→ SOURCE MATERIAL:
◆ ◆ ◆ ◆

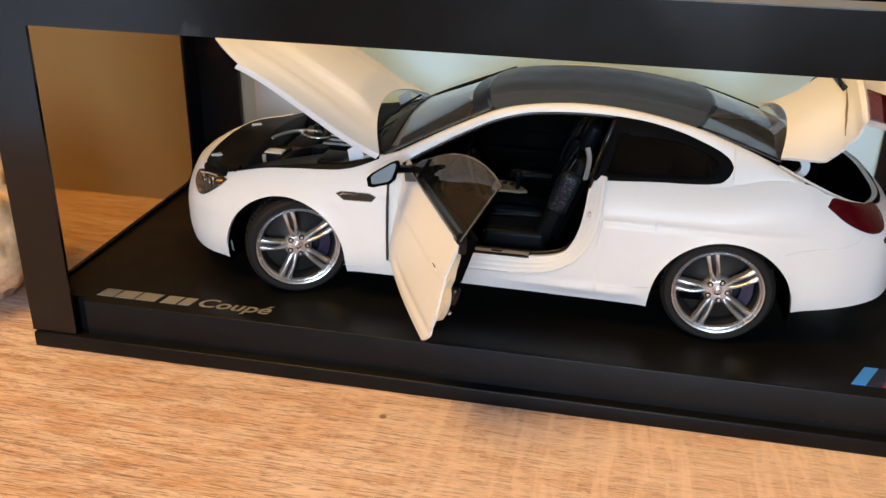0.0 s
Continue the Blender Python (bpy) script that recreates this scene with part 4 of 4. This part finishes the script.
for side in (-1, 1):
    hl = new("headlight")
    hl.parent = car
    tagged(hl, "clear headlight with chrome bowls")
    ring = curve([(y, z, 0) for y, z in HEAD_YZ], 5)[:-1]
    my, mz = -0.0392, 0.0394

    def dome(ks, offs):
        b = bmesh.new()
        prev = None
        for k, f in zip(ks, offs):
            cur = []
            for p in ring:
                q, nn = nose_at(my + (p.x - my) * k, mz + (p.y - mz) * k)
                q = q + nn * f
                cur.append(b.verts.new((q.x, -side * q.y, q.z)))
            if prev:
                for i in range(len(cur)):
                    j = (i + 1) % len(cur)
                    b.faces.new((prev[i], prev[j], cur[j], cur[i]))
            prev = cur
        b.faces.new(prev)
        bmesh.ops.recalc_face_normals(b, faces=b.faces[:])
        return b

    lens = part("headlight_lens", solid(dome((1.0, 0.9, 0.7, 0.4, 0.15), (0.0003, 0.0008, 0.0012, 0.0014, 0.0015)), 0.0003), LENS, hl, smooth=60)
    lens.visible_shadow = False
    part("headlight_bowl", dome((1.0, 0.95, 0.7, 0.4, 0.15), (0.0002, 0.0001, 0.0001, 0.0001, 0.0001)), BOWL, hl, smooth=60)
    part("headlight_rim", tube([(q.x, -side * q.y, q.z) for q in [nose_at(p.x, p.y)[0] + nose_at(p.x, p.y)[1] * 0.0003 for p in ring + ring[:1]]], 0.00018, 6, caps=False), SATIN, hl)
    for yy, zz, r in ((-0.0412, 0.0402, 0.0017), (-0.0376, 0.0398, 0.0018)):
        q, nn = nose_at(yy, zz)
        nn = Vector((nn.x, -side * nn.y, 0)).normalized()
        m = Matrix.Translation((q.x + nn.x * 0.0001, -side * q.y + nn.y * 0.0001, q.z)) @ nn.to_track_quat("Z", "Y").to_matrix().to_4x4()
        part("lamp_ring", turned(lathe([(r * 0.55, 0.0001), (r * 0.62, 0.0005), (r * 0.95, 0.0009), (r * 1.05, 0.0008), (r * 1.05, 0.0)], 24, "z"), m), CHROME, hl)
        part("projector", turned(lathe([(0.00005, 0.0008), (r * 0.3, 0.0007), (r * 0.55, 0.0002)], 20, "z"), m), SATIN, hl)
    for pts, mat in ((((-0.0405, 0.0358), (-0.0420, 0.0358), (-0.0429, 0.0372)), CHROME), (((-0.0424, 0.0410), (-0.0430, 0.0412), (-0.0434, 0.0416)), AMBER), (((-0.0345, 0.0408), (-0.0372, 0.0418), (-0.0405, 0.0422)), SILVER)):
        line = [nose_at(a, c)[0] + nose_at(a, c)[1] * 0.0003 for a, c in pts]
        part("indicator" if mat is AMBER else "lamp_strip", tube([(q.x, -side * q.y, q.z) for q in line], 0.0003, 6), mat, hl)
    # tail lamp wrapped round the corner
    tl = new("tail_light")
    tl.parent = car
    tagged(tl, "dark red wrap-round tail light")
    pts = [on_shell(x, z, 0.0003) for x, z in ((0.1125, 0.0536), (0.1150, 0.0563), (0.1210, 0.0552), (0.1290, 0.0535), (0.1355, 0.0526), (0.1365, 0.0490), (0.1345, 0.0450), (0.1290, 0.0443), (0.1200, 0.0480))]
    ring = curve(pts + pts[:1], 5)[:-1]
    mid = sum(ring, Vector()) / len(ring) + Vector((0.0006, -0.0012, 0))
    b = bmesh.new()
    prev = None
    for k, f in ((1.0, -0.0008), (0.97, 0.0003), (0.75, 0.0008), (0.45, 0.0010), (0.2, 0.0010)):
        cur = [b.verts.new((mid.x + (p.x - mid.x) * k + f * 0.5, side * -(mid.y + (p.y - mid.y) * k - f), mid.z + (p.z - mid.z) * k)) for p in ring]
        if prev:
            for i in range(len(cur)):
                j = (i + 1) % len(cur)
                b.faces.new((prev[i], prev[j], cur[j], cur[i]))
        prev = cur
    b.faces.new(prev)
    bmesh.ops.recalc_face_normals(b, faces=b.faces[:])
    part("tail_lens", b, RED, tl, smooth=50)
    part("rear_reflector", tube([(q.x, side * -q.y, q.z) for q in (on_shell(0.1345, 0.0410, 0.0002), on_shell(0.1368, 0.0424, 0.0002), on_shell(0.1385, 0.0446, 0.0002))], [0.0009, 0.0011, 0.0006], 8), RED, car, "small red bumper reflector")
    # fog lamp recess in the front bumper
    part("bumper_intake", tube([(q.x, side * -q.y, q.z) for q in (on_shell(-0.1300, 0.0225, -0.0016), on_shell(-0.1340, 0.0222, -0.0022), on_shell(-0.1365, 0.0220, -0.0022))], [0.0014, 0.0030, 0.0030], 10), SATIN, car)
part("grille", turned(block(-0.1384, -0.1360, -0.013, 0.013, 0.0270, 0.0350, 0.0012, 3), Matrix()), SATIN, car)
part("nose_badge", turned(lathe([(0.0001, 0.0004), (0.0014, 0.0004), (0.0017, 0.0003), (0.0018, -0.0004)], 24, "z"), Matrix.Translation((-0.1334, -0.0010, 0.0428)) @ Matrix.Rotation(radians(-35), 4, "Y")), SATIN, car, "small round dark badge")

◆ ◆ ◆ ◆

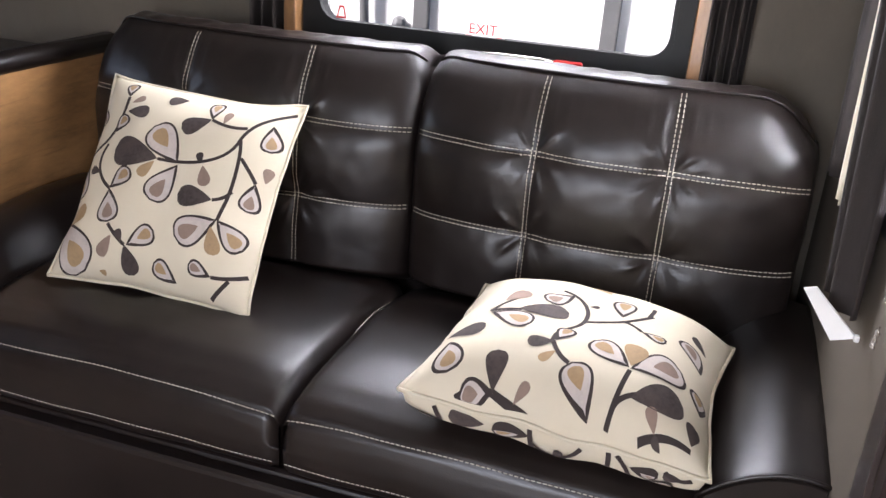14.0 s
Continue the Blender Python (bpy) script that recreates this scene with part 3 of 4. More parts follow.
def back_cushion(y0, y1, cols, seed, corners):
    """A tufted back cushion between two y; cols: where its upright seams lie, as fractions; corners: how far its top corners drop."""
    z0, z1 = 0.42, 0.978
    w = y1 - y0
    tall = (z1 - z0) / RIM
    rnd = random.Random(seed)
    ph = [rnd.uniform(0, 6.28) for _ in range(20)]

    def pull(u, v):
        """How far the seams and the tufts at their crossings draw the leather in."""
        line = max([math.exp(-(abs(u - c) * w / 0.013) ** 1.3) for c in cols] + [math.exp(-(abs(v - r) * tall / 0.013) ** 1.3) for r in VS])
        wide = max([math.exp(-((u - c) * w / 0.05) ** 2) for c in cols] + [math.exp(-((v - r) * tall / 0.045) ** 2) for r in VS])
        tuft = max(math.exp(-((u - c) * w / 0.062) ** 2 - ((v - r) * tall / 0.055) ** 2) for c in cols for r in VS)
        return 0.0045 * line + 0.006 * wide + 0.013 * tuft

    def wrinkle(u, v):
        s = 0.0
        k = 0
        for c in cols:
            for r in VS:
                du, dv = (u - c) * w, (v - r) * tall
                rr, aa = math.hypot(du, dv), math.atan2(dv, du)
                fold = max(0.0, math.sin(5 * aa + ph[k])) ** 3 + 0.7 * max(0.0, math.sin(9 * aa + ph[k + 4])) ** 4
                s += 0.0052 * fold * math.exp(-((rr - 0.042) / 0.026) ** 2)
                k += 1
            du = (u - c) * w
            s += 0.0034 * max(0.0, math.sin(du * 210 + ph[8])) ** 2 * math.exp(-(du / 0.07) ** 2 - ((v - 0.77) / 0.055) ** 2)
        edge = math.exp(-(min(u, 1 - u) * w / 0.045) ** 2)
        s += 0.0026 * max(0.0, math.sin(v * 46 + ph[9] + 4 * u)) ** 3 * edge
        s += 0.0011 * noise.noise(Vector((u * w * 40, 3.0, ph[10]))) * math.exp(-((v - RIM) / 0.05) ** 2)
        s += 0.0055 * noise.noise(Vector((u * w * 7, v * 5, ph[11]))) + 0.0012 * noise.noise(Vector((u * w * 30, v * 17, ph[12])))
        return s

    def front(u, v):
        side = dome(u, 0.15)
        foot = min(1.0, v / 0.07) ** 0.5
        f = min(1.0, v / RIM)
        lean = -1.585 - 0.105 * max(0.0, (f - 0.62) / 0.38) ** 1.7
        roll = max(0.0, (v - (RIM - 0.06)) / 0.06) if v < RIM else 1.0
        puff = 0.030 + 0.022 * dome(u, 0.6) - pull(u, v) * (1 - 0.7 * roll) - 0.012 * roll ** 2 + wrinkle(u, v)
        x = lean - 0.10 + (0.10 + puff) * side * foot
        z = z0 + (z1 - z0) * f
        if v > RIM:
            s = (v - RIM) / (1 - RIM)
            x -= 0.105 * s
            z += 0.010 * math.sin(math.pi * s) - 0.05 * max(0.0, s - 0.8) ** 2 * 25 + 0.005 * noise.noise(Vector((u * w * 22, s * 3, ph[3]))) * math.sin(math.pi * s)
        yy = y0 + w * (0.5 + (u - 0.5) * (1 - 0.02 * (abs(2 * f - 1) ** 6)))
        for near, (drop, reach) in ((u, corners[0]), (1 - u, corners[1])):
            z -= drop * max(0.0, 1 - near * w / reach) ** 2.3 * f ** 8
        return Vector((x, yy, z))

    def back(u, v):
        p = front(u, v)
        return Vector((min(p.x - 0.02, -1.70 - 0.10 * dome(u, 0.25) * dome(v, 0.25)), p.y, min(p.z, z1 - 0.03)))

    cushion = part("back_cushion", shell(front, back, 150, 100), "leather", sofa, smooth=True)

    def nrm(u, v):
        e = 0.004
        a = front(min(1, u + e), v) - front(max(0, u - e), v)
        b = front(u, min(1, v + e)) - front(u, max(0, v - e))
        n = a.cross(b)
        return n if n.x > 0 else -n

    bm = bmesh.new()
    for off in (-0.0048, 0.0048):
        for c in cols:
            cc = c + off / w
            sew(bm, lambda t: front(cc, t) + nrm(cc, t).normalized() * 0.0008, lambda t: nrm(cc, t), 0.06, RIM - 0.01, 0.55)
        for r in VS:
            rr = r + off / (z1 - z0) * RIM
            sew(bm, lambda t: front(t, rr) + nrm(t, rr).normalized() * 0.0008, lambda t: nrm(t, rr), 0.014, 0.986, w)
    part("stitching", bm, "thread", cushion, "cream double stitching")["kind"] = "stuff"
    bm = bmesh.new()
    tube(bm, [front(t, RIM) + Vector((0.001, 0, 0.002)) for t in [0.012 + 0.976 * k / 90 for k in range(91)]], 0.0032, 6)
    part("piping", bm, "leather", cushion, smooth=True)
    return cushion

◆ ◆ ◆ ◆

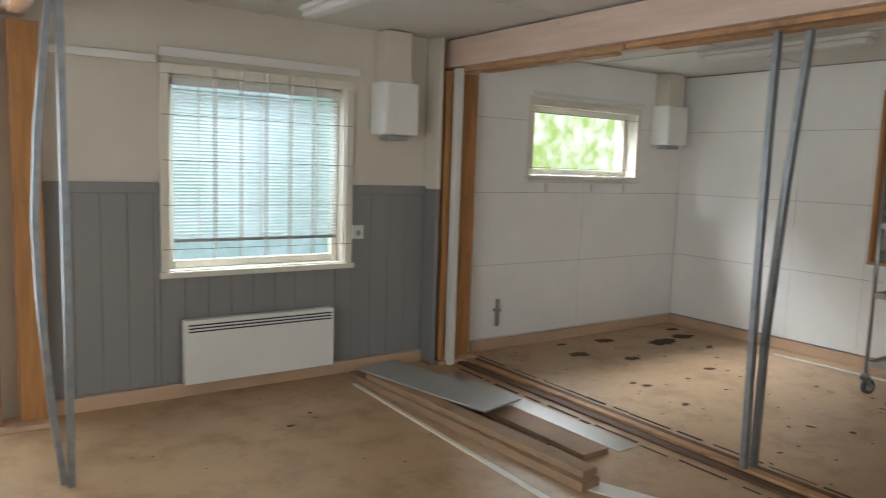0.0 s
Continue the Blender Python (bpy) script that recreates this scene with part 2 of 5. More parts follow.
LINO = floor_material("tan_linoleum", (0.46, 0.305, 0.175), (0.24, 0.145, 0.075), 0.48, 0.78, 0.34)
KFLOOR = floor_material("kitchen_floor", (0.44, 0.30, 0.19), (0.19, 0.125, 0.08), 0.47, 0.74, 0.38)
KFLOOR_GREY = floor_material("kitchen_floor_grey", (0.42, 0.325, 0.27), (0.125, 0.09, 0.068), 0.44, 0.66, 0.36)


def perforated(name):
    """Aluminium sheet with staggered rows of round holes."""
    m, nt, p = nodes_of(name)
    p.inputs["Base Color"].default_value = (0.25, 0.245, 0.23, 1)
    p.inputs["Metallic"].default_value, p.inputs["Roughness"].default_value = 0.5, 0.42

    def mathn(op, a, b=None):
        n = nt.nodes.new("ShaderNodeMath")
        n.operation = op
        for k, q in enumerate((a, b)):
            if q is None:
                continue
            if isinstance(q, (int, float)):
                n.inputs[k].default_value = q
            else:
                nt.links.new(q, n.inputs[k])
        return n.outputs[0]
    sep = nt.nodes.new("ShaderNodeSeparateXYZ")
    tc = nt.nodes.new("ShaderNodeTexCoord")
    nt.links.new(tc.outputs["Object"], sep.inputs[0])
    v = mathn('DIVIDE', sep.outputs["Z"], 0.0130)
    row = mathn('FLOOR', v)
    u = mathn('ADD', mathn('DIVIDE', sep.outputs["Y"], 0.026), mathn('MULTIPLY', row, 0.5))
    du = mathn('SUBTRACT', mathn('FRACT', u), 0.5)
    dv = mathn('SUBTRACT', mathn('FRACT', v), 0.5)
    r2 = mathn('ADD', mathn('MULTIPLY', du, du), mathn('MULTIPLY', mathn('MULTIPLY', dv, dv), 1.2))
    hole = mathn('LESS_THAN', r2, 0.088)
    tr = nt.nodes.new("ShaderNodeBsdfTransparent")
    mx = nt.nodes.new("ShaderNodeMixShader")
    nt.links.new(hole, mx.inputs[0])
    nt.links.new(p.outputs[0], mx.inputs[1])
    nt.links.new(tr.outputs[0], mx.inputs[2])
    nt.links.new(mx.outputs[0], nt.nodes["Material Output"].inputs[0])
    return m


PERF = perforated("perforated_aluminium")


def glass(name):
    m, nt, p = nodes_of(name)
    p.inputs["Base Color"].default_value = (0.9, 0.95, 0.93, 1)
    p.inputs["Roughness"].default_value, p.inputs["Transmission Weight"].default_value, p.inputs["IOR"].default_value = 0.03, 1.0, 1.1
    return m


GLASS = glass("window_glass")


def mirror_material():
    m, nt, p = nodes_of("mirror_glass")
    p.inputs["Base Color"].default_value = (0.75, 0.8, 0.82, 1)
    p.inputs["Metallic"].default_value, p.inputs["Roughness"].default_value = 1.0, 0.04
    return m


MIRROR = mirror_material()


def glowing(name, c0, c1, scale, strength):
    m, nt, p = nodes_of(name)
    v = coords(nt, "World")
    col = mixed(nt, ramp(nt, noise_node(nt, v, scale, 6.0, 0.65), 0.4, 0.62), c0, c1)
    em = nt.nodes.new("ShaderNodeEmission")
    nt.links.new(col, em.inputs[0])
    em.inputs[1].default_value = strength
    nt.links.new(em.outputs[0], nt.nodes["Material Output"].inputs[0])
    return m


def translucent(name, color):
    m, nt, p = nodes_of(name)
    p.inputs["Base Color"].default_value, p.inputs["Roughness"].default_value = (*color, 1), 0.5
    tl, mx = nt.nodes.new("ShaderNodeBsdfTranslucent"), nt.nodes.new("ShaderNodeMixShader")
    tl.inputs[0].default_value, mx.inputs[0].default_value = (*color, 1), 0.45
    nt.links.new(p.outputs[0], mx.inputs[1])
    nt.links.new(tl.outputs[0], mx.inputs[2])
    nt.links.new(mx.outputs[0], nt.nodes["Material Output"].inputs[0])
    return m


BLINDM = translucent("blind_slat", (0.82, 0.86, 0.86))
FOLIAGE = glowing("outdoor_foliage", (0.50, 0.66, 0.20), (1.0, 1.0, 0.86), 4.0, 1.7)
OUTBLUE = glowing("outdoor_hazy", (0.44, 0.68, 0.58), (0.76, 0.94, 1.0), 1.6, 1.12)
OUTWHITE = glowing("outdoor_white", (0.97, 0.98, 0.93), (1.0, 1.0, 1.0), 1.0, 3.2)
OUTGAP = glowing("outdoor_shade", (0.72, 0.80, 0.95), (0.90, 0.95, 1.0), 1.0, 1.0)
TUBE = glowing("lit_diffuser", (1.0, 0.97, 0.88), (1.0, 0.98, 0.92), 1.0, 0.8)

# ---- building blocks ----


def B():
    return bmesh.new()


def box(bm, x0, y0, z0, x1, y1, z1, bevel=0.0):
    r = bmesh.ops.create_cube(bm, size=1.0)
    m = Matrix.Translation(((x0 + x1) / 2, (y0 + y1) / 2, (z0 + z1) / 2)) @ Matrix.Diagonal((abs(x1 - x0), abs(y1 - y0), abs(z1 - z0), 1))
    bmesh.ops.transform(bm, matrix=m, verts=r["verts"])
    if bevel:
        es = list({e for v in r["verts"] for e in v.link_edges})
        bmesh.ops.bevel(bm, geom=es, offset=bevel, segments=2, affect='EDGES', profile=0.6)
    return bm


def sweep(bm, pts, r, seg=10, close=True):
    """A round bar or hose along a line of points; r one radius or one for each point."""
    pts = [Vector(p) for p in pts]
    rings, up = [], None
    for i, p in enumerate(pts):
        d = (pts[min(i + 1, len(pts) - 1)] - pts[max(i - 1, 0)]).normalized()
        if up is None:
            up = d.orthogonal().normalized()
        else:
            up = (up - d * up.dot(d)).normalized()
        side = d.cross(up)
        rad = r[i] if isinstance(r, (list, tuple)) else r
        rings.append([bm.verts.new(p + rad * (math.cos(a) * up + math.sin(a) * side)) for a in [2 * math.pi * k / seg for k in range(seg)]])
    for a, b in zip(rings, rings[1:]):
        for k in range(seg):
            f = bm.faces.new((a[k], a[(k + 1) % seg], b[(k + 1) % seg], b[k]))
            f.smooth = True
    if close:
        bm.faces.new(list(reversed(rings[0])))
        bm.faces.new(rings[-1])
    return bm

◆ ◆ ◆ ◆

→ REQUIRED WORK: Copy exactly the lines from the line with "5. More parts follow." up to and including the line with "0.44, 0.66, 0.36)", and no other lines.

→ SOLUTION:
Continue the Blender Python (bpy) script that recreates this scene with part 2 of 5. More parts follow.
LINO = floor_material("tan_linoleum", (0.46, 0.305, 0.175), (0.24, 0.145, 0.075), 0.48, 0.78, 0.34)
KFLOOR = floor_material("kitchen_floor", (0.44, 0.30, 0.19), (0.19, 0.125, 0.08), 0.47, 0.74, 0.38)
KFLOOR_GREY = floor_material("kitchen_floor_grey", (0.42, 0.325, 0.27), (0.125, 0.09, 0.068), 0.44, 0.66, 0.36)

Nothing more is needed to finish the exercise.